start Stored rows

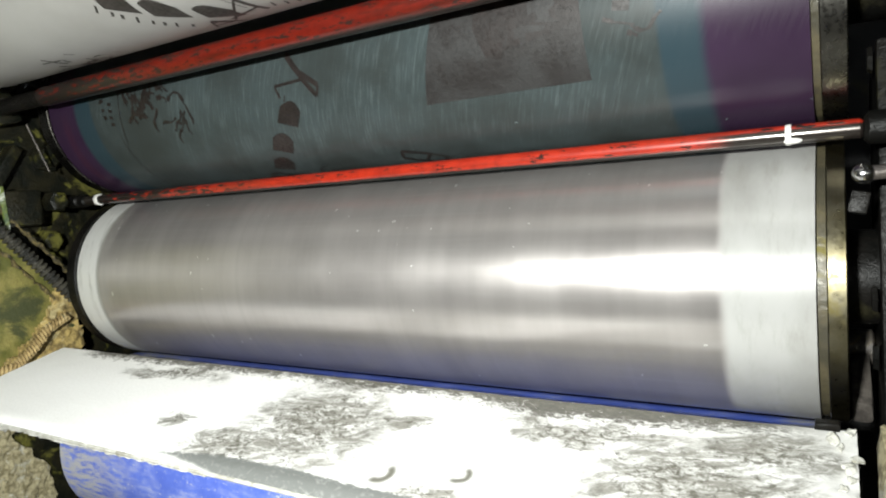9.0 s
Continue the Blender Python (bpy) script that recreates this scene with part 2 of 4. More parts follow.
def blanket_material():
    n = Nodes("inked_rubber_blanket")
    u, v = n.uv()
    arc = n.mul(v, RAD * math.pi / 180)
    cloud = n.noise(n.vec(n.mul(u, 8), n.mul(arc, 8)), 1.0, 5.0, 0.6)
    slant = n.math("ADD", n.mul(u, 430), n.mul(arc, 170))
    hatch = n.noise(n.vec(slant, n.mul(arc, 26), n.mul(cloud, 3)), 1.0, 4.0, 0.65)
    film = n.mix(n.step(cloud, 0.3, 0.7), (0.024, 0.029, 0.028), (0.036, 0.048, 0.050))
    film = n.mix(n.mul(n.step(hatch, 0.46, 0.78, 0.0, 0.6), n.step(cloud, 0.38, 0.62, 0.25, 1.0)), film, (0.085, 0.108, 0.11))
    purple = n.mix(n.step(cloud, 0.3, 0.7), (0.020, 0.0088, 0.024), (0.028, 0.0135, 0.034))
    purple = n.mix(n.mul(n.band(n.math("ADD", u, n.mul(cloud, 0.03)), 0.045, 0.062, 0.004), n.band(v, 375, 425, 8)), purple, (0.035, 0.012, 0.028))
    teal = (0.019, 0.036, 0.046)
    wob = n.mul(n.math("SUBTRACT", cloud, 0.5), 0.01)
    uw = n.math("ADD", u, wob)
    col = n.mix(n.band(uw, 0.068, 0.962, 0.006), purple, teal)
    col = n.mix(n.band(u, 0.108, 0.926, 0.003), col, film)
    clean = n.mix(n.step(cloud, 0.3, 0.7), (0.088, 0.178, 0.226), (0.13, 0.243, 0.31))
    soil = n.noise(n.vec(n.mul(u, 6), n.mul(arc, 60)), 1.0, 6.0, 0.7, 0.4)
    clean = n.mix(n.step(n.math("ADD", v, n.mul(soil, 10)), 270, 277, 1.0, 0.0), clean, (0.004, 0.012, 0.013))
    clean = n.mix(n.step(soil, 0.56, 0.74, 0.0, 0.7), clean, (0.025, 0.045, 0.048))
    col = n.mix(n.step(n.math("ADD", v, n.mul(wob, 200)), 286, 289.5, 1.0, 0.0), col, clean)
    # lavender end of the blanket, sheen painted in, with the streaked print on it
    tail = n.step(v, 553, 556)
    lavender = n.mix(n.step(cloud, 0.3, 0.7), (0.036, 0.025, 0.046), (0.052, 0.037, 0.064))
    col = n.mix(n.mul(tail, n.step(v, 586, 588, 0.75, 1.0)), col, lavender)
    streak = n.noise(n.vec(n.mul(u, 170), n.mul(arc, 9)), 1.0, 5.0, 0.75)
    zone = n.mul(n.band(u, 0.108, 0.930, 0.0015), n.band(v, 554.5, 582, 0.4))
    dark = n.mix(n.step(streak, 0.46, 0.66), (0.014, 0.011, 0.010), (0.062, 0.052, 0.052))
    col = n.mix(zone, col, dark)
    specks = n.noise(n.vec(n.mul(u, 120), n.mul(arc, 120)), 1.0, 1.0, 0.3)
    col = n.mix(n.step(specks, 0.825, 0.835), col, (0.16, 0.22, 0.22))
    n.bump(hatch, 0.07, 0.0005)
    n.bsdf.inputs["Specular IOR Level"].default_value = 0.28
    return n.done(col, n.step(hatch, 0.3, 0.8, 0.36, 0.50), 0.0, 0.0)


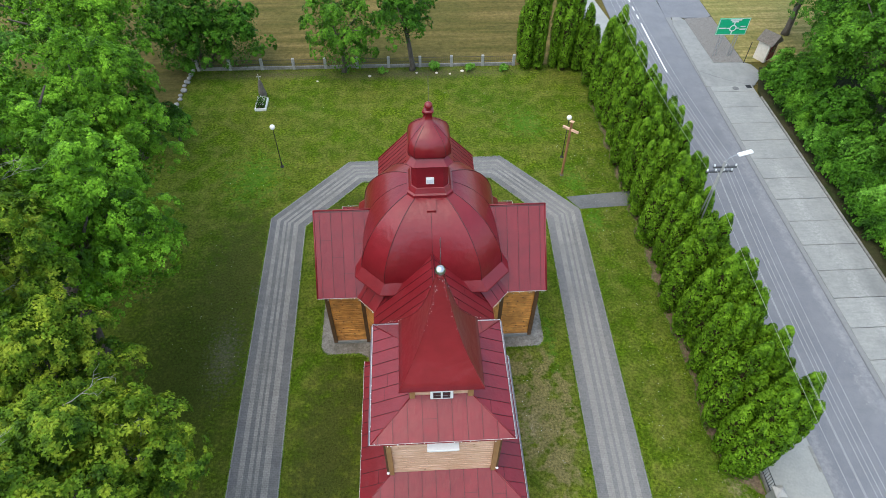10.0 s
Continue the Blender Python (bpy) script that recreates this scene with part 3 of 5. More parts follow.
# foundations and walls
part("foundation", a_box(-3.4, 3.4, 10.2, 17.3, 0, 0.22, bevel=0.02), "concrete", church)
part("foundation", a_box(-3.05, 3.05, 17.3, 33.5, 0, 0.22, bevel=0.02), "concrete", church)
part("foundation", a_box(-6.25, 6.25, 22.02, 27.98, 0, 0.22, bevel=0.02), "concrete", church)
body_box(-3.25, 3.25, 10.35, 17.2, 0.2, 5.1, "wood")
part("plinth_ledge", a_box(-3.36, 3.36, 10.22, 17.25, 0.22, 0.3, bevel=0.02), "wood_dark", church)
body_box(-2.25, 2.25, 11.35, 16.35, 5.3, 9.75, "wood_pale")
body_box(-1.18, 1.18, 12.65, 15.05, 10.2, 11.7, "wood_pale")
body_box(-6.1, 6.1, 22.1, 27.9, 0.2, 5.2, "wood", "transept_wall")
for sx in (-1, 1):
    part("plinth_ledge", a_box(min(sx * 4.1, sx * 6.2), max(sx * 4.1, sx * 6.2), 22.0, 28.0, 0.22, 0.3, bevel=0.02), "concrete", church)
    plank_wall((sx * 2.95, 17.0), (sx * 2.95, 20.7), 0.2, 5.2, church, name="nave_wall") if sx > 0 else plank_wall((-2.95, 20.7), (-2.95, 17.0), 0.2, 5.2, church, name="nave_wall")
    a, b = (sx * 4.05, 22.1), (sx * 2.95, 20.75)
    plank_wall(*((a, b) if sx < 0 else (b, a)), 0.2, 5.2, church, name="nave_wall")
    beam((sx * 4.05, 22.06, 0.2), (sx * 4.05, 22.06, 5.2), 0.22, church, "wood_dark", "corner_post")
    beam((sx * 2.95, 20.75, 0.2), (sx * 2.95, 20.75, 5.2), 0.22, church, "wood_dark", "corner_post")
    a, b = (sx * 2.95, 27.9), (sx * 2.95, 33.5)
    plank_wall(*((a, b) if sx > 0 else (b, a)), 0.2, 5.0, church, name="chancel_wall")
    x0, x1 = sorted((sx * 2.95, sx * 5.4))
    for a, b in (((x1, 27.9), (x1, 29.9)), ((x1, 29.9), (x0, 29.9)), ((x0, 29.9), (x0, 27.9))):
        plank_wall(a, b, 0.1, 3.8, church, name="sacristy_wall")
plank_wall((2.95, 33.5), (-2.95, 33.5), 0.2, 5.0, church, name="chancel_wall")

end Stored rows

## Prompt
Pictures in the records should not appear in your copy, but everything else must be transcribed exactly.

## Written response
9.0 s
Continue the Blender Python (bpy) script that recreates this scene with part 2 of 4. More parts follow.
def blanket_material():
    n = Nodes("inked_rubber_blanket")
    u, v = n.uv()
    arc = n.mul(v, RAD * math.pi / 180)
    cloud = n.noise(n.vec(n.mul(u, 8), n.mul(arc, 8)), 1.0, 5.0, 0.6)
    slant = n.math("ADD", n.mul(u, 430), n.mul(arc, 170))
    hatch = n.noise(n.vec(slant, n.mul(arc, 26), n.mul(cloud, 3)), 1.0, 4.0, 0.65)
    film = n.mix(n.step(cloud, 0.3, 0.7), (0.024, 0.029, 0.028), (0.036, 0.048, 0.050))
    film = n.mix(n.mul(n.step(hatch, 0.46, 0.78, 0.0, 0.6), n.step(cloud, 0.38, 0.62, 0.25, 1.0)), film, (0.085, 0.108, 0.11))
    purple = n.mix(n.step(cloud, 0.3, 0.7), (0.020, 0.0088, 0.024), (0.028, 0.0135, 0.034))
    purple = n.mix(n.mul(n.band(n.math("ADD", u, n.mul(cloud, 0.03)), 0.045, 0.062, 0.004), n.band(v, 375, 425, 8)), purple, (0.035, 0.012, 0.028))
    teal = (0.019, 0.036, 0.046)
    wob = n.mul(n.math("SUBTRACT", cloud, 0.5), 0.01)
    uw = n.math("ADD", u, wob)
    col = n.mix(n.band(uw, 0.068, 0.962, 0.006), purple, teal)
    col = n.mix(n.band(u, 0.108, 0.926, 0.003), col, film)
    clean = n.mix(n.step(cloud, 0.3, 0.7), (0.088, 0.178, 0.226), (0.13, 0.243, 0.31))
    soil = n.noise(n.vec(n.mul(u, 6), n.mul(arc, 60)), 1.0, 6.0, 0.7, 0.4)
    clean = n.mix(n.step(n.math("ADD", v, n.mul(soil, 10)), 270, 277, 1.0, 0.0), clean, (0.004, 0.012, 0.013))
    clean = n.mix(n.step(soil, 0.56, 0.74, 0.0, 0.7), clean, (0.025, 0.045, 0.048))
    col = n.mix(n.step(n.math("ADD", v, n.mul(wob, 200)), 286, 289.5, 1.0, 0.0), col, clean)
    # lavender end of the blanket, sheen painted in, with the streaked print on it
    tail = n.step(v, 553, 556)
    lavender = n.mix(n.step(cloud, 0.3, 0.7), (0.036, 0.025, 0.046), (0.052, 0.037, 0.064))
    col = n.mix(n.mul(tail, n.step(v, 586, 588, 0.75, 1.0)), col, lavender)
    streak = n.noise(n.vec(n.mul(u, 170), n.mul(arc, 9)), 1.0, 5.0, 0.75)
    zone = n.mul(n.band(u, 0.108, 0.930, 0.0015), n.band(v, 554.5, 582, 0.4))
    dark = n.mix(n.step(streak, 0.46, 0.66), (0.014, 0.011, 0.010), (0.062, 0.052, 0.052))
    col = n.mix(zone, col, dark)
    specks = n.noise(n.vec(n.mul(u, 120), n.mul(arc, 120)), 1.0, 1.0, 0.3)
    col = n.mix(n.step(specks, 0.825, 0.835), col, (0.16, 0.22, 0.22))
    n.bump(hatch, 0.07, 0.0005)
    n.bsdf.inputs["Specular IOR Level"].default_value = 0.28
    return n.done(col, n.step(hatch, 0.3, 0.8, 0.36, 0.50), 0.0, 0.0)


10.0 s
Continue the Blender Python (bpy) script that recreates this scene with part 3 of 5. More parts follow.
# foundations and walls
part("foundation", a_box(-3.4, 3.4, 10.2, 17.3, 0, 0.22, bevel=0.02), "concrete", church)
part("foundation", a_box(-3.05, 3.05, 17.3, 33.5, 0, 0.22, bevel=0.02), "concrete", church)
part("foundation", a_box(-6.25, 6.25, 22.02, 27.98, 0, 0.22, bevel=0.02), "concrete", church)
body_box(-3.25, 3.25, 10.35, 17.2, 0.2, 5.1, "wood")
part("plinth_ledge", a_box(-3.36, 3.36, 10.22, 17.25, 0.22, 0.3, bevel=0.02), "wood_dark", church)
body_box(-2.25, 2.25, 11.35, 16.35, 5.3, 9.75, "wood_pale")
body_box(-1.18, 1.18, 12.65, 15.05, 10.2, 11.7, "wood_pale")
body_box(-6.1, 6.1, 22.1, 27.9, 0.2, 5.2, "wood", "transept_wall")
for sx in (-1, 1):
    part("plinth_ledge", a_box(min(sx * 4.1, sx * 6.2), max(sx * 4.1, sx * 6.2), 22.0, 28.0, 0.22, 0.3, bevel=0.02), "concrete", church)
    plank_wall((sx * 2.95, 17.0), (sx * 2.95, 20.7), 0.2, 5.2, church, name="nave_wall") if sx > 0 else plank_wall((-2.95, 20.7), (-2.95, 17.0), 0.2, 5.2, church, name="nave_wall")
    a, b = (sx * 4.05, 22.1), (sx * 2.95, 20.75)
    plank_wall(*((a, b) if sx < 0 else (b, a)), 0.2, 5.2, church, name="nave_wall")
    beam((sx * 4.05, 22.06, 0.2), (sx * 4.05, 22.06, 5.2), 0.22, church, "wood_dark", "corner_post")
    beam((sx * 2.95, 20.75, 0.2), (sx * 2.95, 20.75, 5.2), 0.22, church, "wood_dark", "corner_post")
    a, b = (sx * 2.95, 27.9), (sx * 2.95, 33.5)
    plank_wall(*((a, b) if sx > 0 else (b, a)), 0.2, 5.0, church, name="chancel_wall")
    x0, x1 = sorted((sx * 2.95, sx * 5.4))
    for a, b in (((x1, 27.9), (x1, 29.9)), ((x1, 29.9), (x0, 29.9)), ((x0, 29.9), (x0, 27.9))):
        plank_wall(a, b, 0.1, 3.8, church, name="sacristy_wall")
plank_wall((2.95, 33.5), (-2.95, 33.5), 0.2, 5.0, church, name="chancel_wall")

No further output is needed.